1. My new turntable comforted me all weekend. I popped its cherry with "Other Worlds Other Sounds" by Esquivel And His Orchestra. Now a Coltrane compilation is crackling over the speakers, a fireplace for the blind.

2. She was in her office during my mail run. I gave her one of her favorite magazines but did not stay to chat. I want to talk with her but I always get out and away as fast as I can. Most of the time, I don't even look at her when I pass her office--unless she addresses me first. Later, she turned up in the mailroom to ship something. And we talked for a bit. And I wanted to rub her arms and her back and put my face in her hair and hold her for the rest of the winter. She went away after laughing at something I said. It used to thrill me when I could make a woman laugh. But now it just frustrates me, because I'm telling her something to make her laugh rather than telling her what I really want to tell her. My sense of humor--once a coping-and-defense mechanism--now a fog bank in which I am hopelessly lost.
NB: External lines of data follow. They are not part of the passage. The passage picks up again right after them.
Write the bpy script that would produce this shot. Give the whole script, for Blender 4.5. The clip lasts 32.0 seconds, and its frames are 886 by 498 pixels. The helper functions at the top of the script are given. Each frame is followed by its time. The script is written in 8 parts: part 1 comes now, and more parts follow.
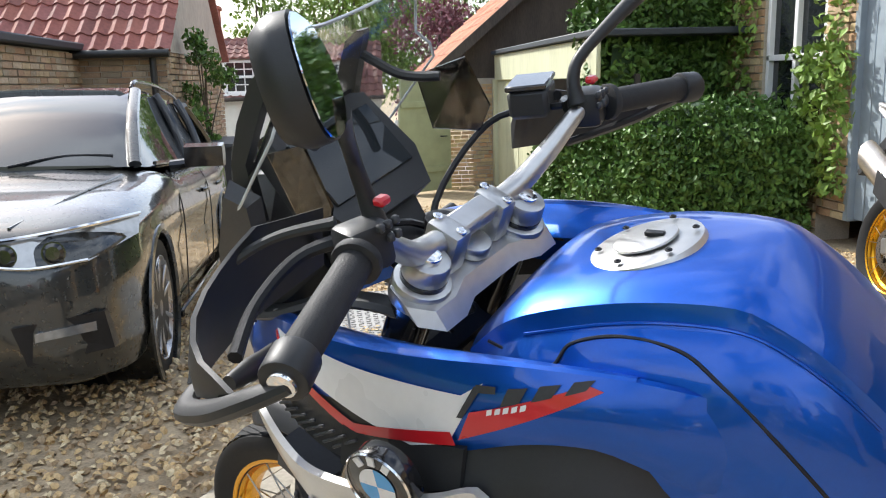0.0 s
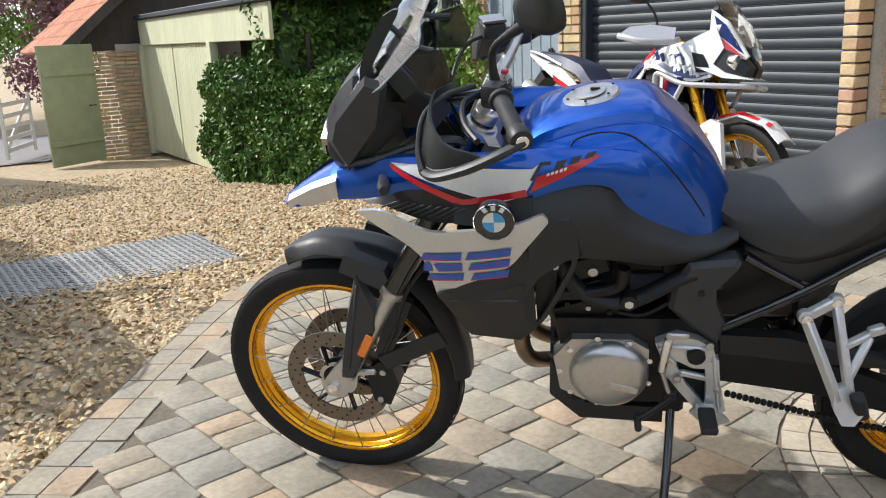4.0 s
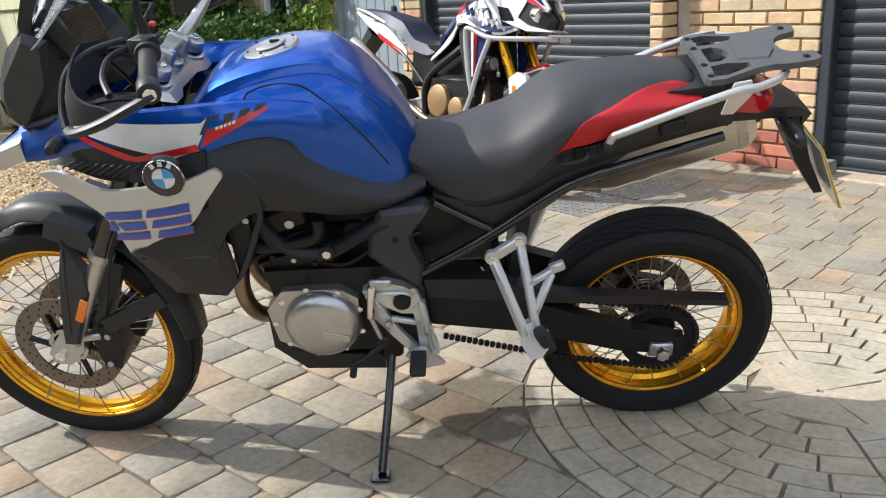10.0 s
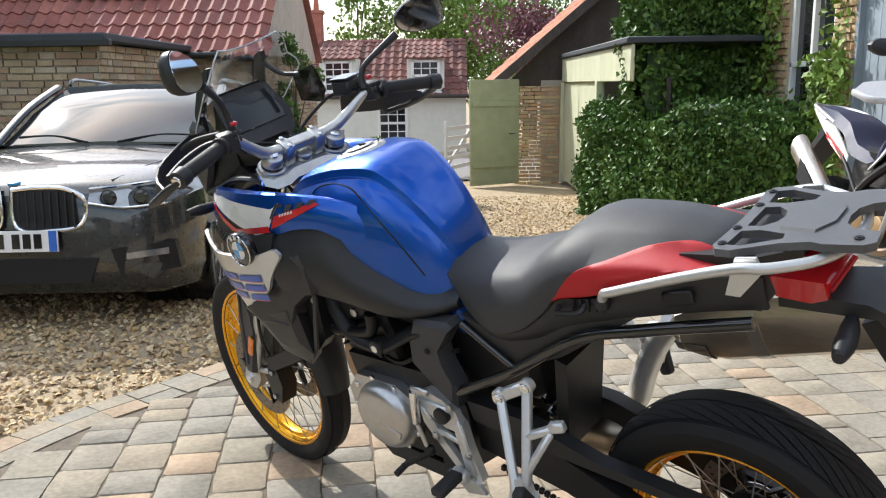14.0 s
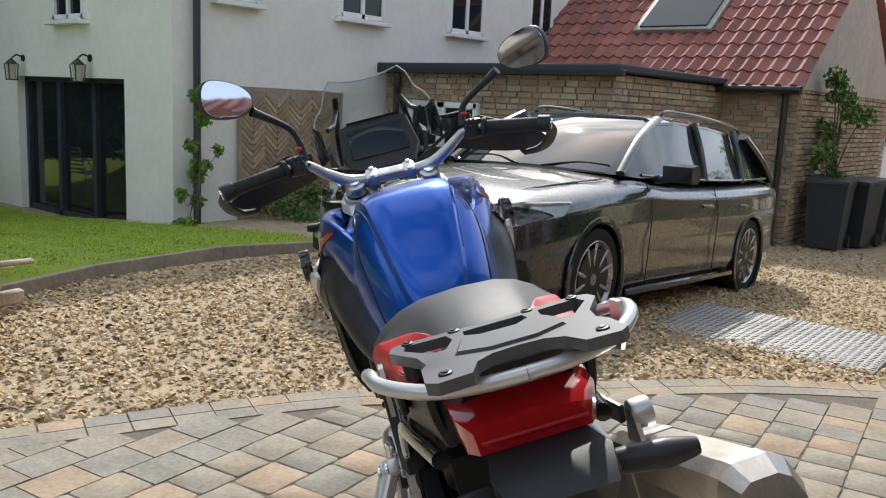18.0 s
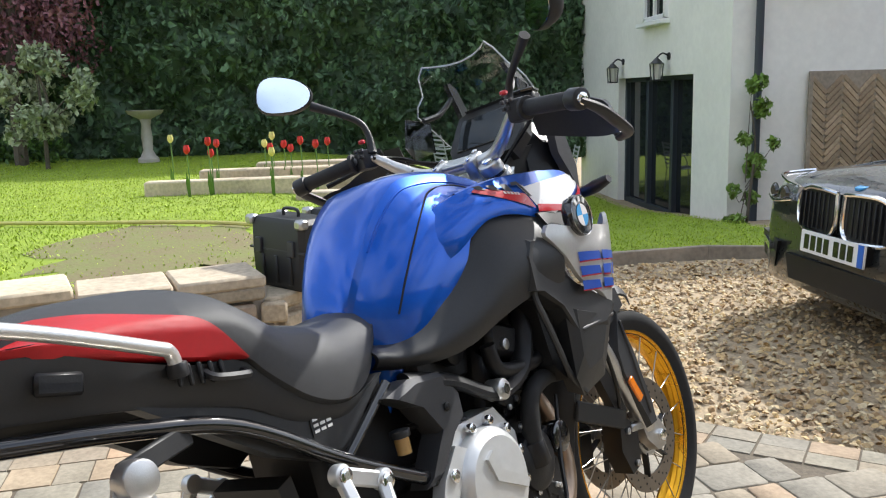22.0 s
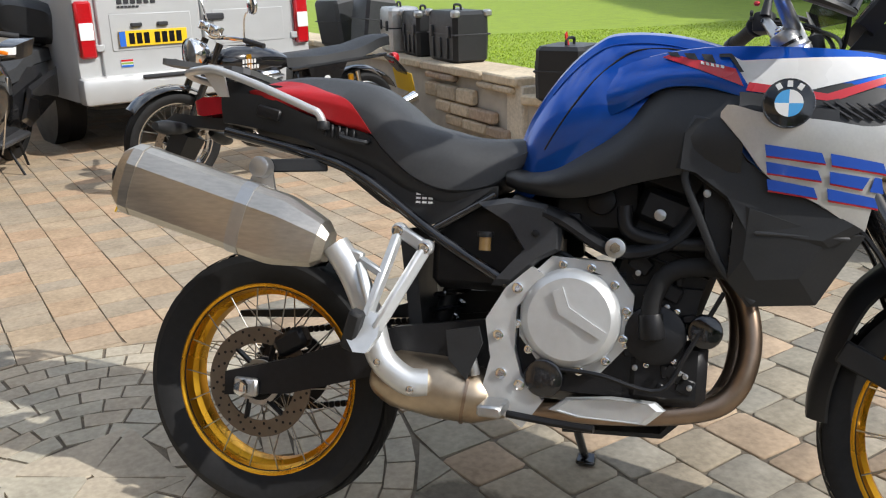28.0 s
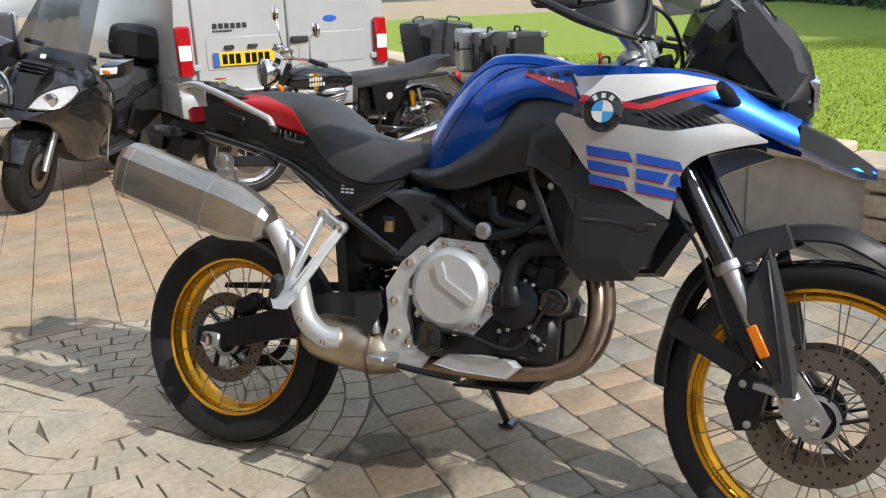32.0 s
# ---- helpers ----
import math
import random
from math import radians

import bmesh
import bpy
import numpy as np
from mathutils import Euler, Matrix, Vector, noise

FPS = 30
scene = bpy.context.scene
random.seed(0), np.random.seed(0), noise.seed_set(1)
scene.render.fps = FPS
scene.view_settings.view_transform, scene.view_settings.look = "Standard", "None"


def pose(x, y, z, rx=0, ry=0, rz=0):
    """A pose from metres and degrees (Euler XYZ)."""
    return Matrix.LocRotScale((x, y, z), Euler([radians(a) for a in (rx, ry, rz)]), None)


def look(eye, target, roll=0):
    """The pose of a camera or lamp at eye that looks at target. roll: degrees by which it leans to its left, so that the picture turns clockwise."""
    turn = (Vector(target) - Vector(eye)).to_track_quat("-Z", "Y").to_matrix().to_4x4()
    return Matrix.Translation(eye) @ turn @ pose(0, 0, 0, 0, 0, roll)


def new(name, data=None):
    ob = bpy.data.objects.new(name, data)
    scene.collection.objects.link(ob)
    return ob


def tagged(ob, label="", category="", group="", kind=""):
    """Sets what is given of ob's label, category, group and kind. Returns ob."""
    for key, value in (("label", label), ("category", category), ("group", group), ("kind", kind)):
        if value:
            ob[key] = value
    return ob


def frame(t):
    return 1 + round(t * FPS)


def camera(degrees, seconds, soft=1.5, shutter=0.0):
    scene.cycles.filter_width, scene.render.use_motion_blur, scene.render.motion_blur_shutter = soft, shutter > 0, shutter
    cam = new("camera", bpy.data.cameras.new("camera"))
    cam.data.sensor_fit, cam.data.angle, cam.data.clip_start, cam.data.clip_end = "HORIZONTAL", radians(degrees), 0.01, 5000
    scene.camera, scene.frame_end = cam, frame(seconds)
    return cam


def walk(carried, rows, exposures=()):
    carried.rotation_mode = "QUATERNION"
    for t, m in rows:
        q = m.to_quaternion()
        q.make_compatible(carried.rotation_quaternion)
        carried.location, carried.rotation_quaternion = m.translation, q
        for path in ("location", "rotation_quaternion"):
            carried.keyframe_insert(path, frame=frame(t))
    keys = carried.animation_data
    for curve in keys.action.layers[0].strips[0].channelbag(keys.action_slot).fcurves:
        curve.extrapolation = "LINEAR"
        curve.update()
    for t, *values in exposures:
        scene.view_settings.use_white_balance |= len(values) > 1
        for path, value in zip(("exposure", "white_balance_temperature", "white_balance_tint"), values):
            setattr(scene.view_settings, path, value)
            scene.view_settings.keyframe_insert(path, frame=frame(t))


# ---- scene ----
cam = camera(55.4, 32.0, soft=1.15)
METRES, EYE, TILT, LEAN, TURN = 9.05, 1.285, 0.0, 0.0, -6.3
ROWS = [
    (0.0, 0.0, 0.0, 0.0, -0.29, -11.32, 1.43),
    (0.5, -0.0192, -0.0017, -0.0029, -5.79, -12.18, 1.74),
    (1.0, -0.0305, -0.0128, -0.0046, -10.86, -12.96, 1.96),
    (1.5, -0.0418, -0.029, -0.0051, -15.23, -13.53, 2.1),
    (2.0, -0.0553, -0.0373, -0.004, -18.7, -13.66, 2.06),
    (2.5, -0.0734, -0.0444, -0.0044, -21.39, -13.51, 2.02),
    (3.0, -0.0852, -0.0544, -0.0035, -23.29, -13.49, 1.99),
    (3.5, -0.092, -0.0705, -0.0032, -24.72, -13.81, 2.17),
    (5.5, -0.1246, -0.081, -0.0062, -33.22, -16.26, 2.59),
    (6.0, -0.1233, -0.0814, -0.0065, -37.06, -16.5, 2.19),
    (6.5, -0.1197, -0.0824, -0.0069, -41.03, -16.64, 1.81),
    (7.0, -0.1182, -0.0837, -0.0071, -44.28, -16.73, 1.68),
    (7.5, -0.1164, -0.0852, -0.0072, -46.08, -16.79, 1.8),
    (8.0, -0.1103, -0.0871, -0.0072, -46.19, -16.8, 2.14),
    (8.5, -0.0987, -0.0914, -0.007, -44.73, -16.8, 2.49),
    (9.0, -0.0898, -0.0961, -0.007, -41.91, -16.81, 2.93),
    (9.5, -0.0725, -0.0997, -0.0097, -37.88, -17.01, 3.19),
    (10.0, -0.0568, -0.1044, -0.0084, -33.17, -17.24, 3.36),
    (10.5, -0.0378, -0.1135, -0.0084, -28.38, -17.4, 3.35),
    (11.0, -0.0199, -0.1213, -0.0083, -23.74, -17.14, 3.11),
    (11.5, -0.0058, -0.1201, -0.0102, -19.13, -16.47, 2.69),
    (12.0, 0.0077, -0.1174, -0.0084, -14.17, -15.32, 2.18),
    (12.5, 0.0219, -0.1195, -0.0056, -8.85, -13.99, 1.79),
    (13.0, 0.0426, -0.1281, -0.003, -3.45, -12.79, 1.42),
    (13.5, 0.0569, -0.1274, -0.0038, 1.69, -11.86, 1.17),
    (15.5, 0.1341, -0.1089, 0.002, 22.39, -9.33, -1.35),
    (16.0, 0.1458, -0.095, 0.0015, 27.45, -8.92, -1.93),
    (16.5, 0.159, -0.085, 0.0024, 32.32, -8.69, -2.3),
    (17.0, 0.1825, -0.0767, 0.0031, 37.09, -8.74, -2.57),
    (17.5, 0.1925, -0.0662, 0.0032, 41.8, -9.09, -2.75),
    (18.0, 0.1938, -0.0456, 0.0018, 46.65, -9.71, -2.6),
    (18.5, 0.1984, -0.0313, 0.0016, 51.34, -10.21, -2.18),
    (19.0, 0.2118, -0.0086, 0.0015, 56.6, -10.47, -1.48),
    (19.5, 0.2166, 0.0093, 0.0016, 62.05, -10.43, -0.76),
    (20.0, 0.2106, 0.0303, 0.0003, 67.61, -10.25, -0.14),
    (20.5, 0.2106, 0.0497, 0.0006, 73.16, -10.11, 0.49),
    (21.0, 0.2194, 0.0731, 0.0014, 78.76, -10.05, 1.12),
    (21.5, 0.2208, 0.0913, -0.0007, 84.42, -10.07, 1.59),
    (22.0, 0.2198, 0.1119, -0.0002, 90.31, -10.44, 1.63),
    (22.5, 0.2217, 0.1331, -0.0006, 96.27, -11.2, 1.21),
    (23.0, 0.2239, 0.1562, -0.0006, 102.15, -12.29, 0.71),
    (23.5, 0.2097, 0.1702, -0.0034, 108.22, -13.5, 0.24),
    (24.0, 0.1963, 0.1814, -0.002, 114.43, -14.53, -0.02),
    (24.5, 0.1899, 0.2047, -0.0017, 120.84, -15.57, -0.22),
    (26.5, 0.1365, 0.2386, -0.0033, 147.26, -19.11, -0.04),
    (27.0, 0.1314, 0.2504, -0.0031, 152.47, -19.05, 0.46),
    (27.5, 0.1366, 0.2646, -0.0031, 157.2, -18.63, 0.99),
    (28.0, 0.1427, 0.2772, -0.0029, 161.29, -18.12, 1.37),
    (28.5, 0.1461, 0.2856, -0.0024, 164.74, -17.76, 1.82),
    (29.0, 0.145, 0.2966, -0.0019, 167.33, -17.46, 2.15),
    (29.5, 0.1448, 0.3096, -0.0019, 168.78, -17.26, 2.36),
    (30.0, 0.1421, 0.3174, -0.0019, 169.25, -17.17, 2.33),
    (30.5, 0.1334, 0.3144, -0.0031, 169.34, -17.26, 2.18),
    (31.0, 0.1197, 0.3103, -0.003, 169.46, -17.37, 2.07),
    (31.5, 0.1047, 0.3218, -0.0022, 169.71, -17.18, 2.07),
    (32.0, 0.098, 0.3339, -0.0013, 169.89, -16.6, 2.17),
]
walk(cam, [(t, pose(-1.129, -0.424, EYE, TILT, LEAN, TURN) @ pose(METRES * x, METRES * y, METRES * z, 90 + pitch, roll, yaw)) for t, x, y, z, yaw, pitch, roll in ROWS],
     [(0.0, 0.78), (1.0, 0.68), (2.0, 0.55), (4.0, 0.5), (6.0, 0.48), (8.0, 0.5), (12.0, 0.62), (16.0, 0.48), (17.0, 0.32), (18.0, 0.22), (20.0, 0.55), (22.0, 0.62), (24.0, 0.52), (26.0, 0.34), (28.0, 0.2), (32.0, 0.14)])

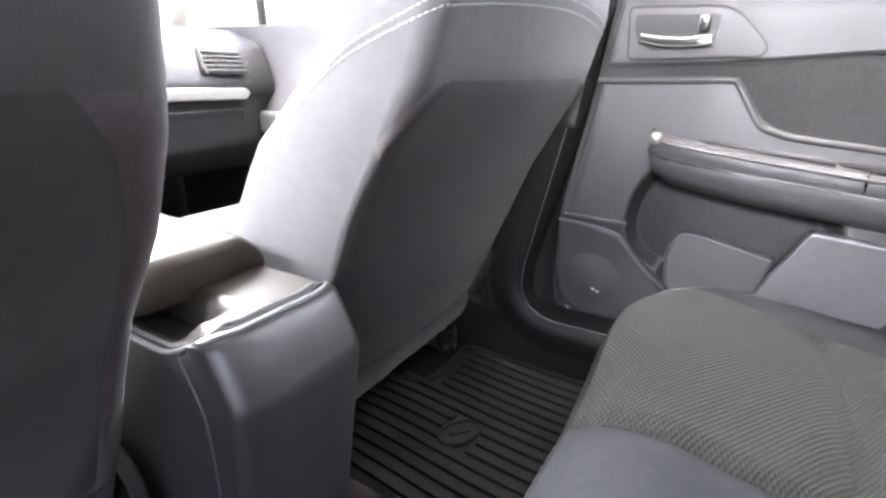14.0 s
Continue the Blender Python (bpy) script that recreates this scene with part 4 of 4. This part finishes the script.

3. What do the evenings do to you? You eventually get old enough to realize your life is half-over. And that horrible thing filling your throat? That's the lack of air. It amazes me the infinite number of ways emptiness can be defined and configured. All this birth and death around us: the Earth won't remember a single one.

4. Remember that last hour of daylight, that brief moment when the driveway was suddenly brighter than it had been all day? And then the sun was down. And it was time for us to take all our toys indoors and wash up and take our places at the dinner table. All these years later, I can still see your face in that final hour of light--and, like the driveway, your face was brighter than it had been all day.